For companies like Avery Dennison and the unnamed European manufacturer, FX hedging clearly lowers VaR. But for others it appears not to sometimes: industrial giant Siemens, for example, reported balance sheet FX VaR of €103 million at the end of 2018, compared to €87 million a year earlier. Yet its reported hedge contracts rose to €58.5 billion from €45 billion over the period, as reported.

Considering CFaR

Meanwhile, a growing number of companies are adopting a refinement of VaR termed Cash Flow at Risk (CFaR). Rather than apply VaR to a static forecast, this incorporates the risk modelling into the cash flow forecasting itself. However, the added complexity is a challenge, treasurers say.

Consider the example of a multinational agricultural products company.
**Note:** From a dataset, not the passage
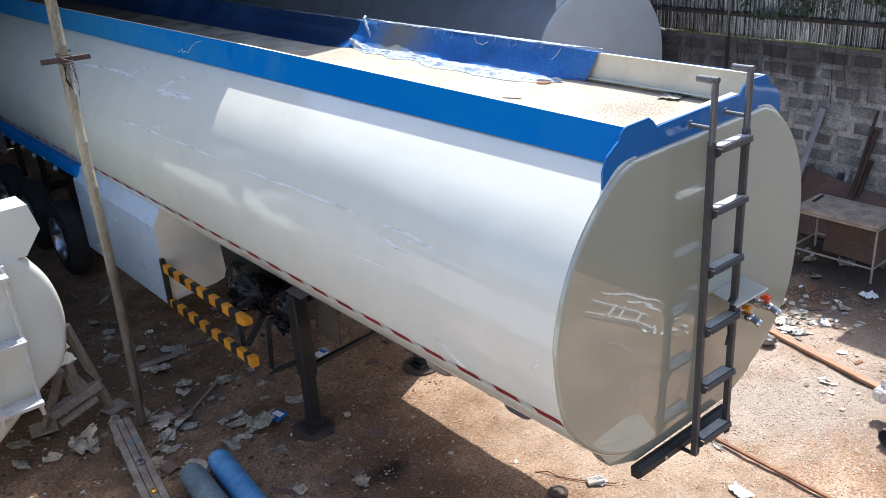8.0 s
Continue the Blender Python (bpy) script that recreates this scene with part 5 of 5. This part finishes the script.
def build_reflection_streaks():
    """Reflection streaks and scuffs painted on the side of the tank."""
    right = smooth_line(SHELL, 6)
    def at(z):
        for (x0, z0), (x1, z1) in zip(right, right[1:]):
            if z0 <= z <= z1 and z1 > z0:
                return x0 + (x1 - x0) * (z - z0) / (z1 - z0)
    streaks = [(6.5, 2.825, 3.72, 2.825, 0, 0.012), (3.6, 2.82, 1.7, 2.835, 0.01, 0.012), (1.7, 2.84, 0.95, 2.80, 0.015, 0.012), (1.95, 2.54, 1.37, 2.55, 0.01, 0.008), (1.62, 2.76, 1.30, 2.72, -0.01, 0.014),
               (1.50, 2.78, 1.02, 2.79, 0.02, 0.006), (1.24, 2.40, 0.94, 2.05, -0.035, 0.010), (1.06, 2.20, 0.84, 2.05, -0.03, 0.022), (1.30, 2.52, 1.22, 2.51, 0, 0.006), (0.75, 2.31, 0.55, 2.30, 0.01, 0.006), (0.20, 2.33, 0.14, 2.40, 0, 0.008),
               (7.75, 3.18, 5.80, 3.20, 0.04, 0.014), (5.60, 3.178, 4.80, 3.196, 0, 0.028), (5.5, 2.862, 4.98, 2.96, -0.02, 0.008), (5.02, 3.33, 5.50, 3.20, 0.035, 0.012), (5.94, 3.33, 6.34, 3.19, 0.035, 0.010)]
    for i, (y0, z0, y1, z1, bow, w) in enumerate(streaks):
        n = 30
        secs = []
        for k in range(n + 1):
            f = k / n
            y = y0 + (y1 - y0) * f
            z = z0 + (z1 - z0) * f + bow * math.sin(f * math.pi) + 0.008 * noise.noise(Vector((f * 5, i * 4.3, 0)))
            ww = w * 2.3 * (0.55 + 0.9 * abs(noise.noise(Vector((f * 14, i * 2.1, 3))))) * min(1, 4 * f + 0.1, 4 * (1 - f) + 0.1)
            secs.append([(-at(zz) - 0.0016, y, zz) for zz in (z - ww / 2, z, z + ww / 2)])
        bm = loft(secs, closed=False)
        bmesh.ops.recalc_face_normals(bm, faces=bm.faces[:])
        part("reflection_streak", roll_in(bm), REFLECTION, tanker, "pale painted reflection streak on the white paint")


build_reflection_streaks()


def build_trash():
    """Small flat crumbs of paper, leaf and bark trodden into the dirt."""
    rnd = random.Random(77)
    for name, label, material, count, box_x, box_y, sizes in (
            ("trodden_crumbs", "dark leaf and bark crumbs trodden into the dirt", DARKCRUMB, 5200, (-3.6, 6.6), (-1.5, 9.0), (0.008, 0.012, 0.02, 0.035)),
            ("wood_shavings", "pale wood shavings and husks strewn over the sunlit dirt", SHAVING, 3000, (0.31, 5.2), (-1.7, 2.1), (0.016, 0.026)),
            ("earth_grit", "loose brown earth grit lying on the trodden dirt", STONE, 5200, (-0.3, 4.6), (-1.2, 3.6), (0.008, 0.013)),
            ("paper_crumbs", "small pale paper crumbs trodden into the dirt", PAPERCRUMB, 2600, (-3.4, 6.4), (-1.2, 9.0), (0.006, 0.010, 0.016, 0.03))):
        verts, faces = [], []
        for i in range(count):
            x, y = rnd.uniform(*box_x), rnd.uniform(*box_y)
            if noise.noise(Vector((x * 0.8, y * 0.8, 3.0))) < rnd.uniform(-0.5, 0.35) or (material is DARKCRUMB and x > -0.35 and y < 3.4) or (material is PAPERCRUMB and x > 4.5 and i % 3):
                continue
            r, a0 = rnd.choice(sizes if x < 0.3 else sizes[:2]) * (1.0 if x < 0.3 else 0.6), rnd.uniform(0, math.tau)
            z = ground_height(x, y) + 0.003
            b = len(verts)
            n = rnd.choice((4, 5, 6))
            st = rnd.uniform(0.25, 0.5) if material is SHAVING else rnd.uniform(0.4, 1.0)
            for k in range(n):
                q = r * rnd.uniform(0.6, 1.3)
                u, v = q * math.cos(k * math.tau / n), q * math.sin(k * math.tau / n) * st
                verts.append((x + u * math.cos(a0) - v * math.sin(a0), y + u * math.sin(a0) + v * math.cos(a0), z + r * rnd.uniform(0, 0.5)))
            faces.append(tuple(range(b, b + n)))
        me = bpy.data.meshes.new(name)
        me.from_pydata(verts, [], faces)
        me.materials.append(material)
        tagged(new(name, me), label, "debris", kind="stuff")


SHAVING = mat("pale_shavings", ((0.26, 0.2, 0.15), (0.42, 0.345, 0.27), (0.6, 0.52, 0.43)), rough=(0.7, 0.9), bump=0.1, vary=0.4)
DARKCRUMB = mat("dark_crumbs", ((0.03, 0.022, 0.017), (0.07, 0.05, 0.037), (0.13, 0.1, 0.075)), rough=(0.8, 0.95), bump=0.1, vary=0.5)
PAPERCRUMB = mat("pale_crumbs", ((0.22, 0.2, 0.17), (0.36, 0.34, 0.3), (0.55, 0.53, 0.49)), rough=(0.7, 0.9), bump=0.1, vary=0.5)
build_trash()


def build_trestle_timbers():
    t = empty("timber_stack", (-2.5, 5.45, 0), "rough timber offcuts propped under the small tank end", "timber")
    part("prop_leg", bar((-2.42, 5.38, 1.16), (-2.15, 5.53, 0.02), 0.085, 0.06, 0.006), WOOD, t)
    part("prop_leg", bar((-2.58, 5.32, 0.74), (-2.78, 5.66, 0.02), 0.085, 0.06, 0.006), WOOD, t)
    part("cross_timber", bar((-2.76, 5.40, 0.27), (-2.22, 5.42, 0.40), 0.11, 0.09, 0.008), WOOD, t)
    part("cross_timber", bar((-2.70, 5.33, 0.17), (-2.30, 5.36, 0.28), 0.07, 0.05, 0.008), WOOD, t)
    part("foot_board", box((0.24, 0.20, 0.03), (-2.12, 5.50, 0.02), (0, 0, 20), 0.004), WOOD, t)
    part("foot_board", box((0.26, 0.24, 0.03), (-2.80, 5.66, 0.02), (0, 0, -10), 0.004), WOOD, t)
    part("post", bar((-2.49, 5.44, 0.80), (-2.45, 5.46, 0.38), 0.10, 0.09, 0.006), WOOD, t)
    part("brace", bar((-2.42, 5.46, 0.66), (-2.20, 5.44, 0.36), 0.03, 0.025, 0.003), DARKRUST, t)


build_trestle_timbers()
This US-based firm uses CFaR to “minimise the inefficiencies of hedging one side and then a few minutes later the opposite side”, its International Treasury Director told delegates in Copenhagen. But the modelling complexity means it only does it on a regional basis.

“Our IT system platform isn’t able yet to support a company-wide portfolio approach”, he says. “So we try to look at it at the level of the regional Treasury hedge desks and manage it with limits essentially where we give the FX desk a limit within which to maintain the exposure.”

While the European consumer products manufacturer is “seriously considering” a CFaR approach, “CFaR would take timing of cash flows into consideration,” its treasury manager notes. Since some of its cash flows mature before the 12-month horizon it measures its exposures against, its current approach “overstates our actual risk a bit.”

Avery Dennison, in contrast, judges that its portfolio of cash flow hedges is too limited – both in size and number of currency pairs – for CFaR to be of benefit, Tolk says. Instead the company is exploring the possible automation of its VaR calculations. It is also considering adding FX options to its efficient frontier model.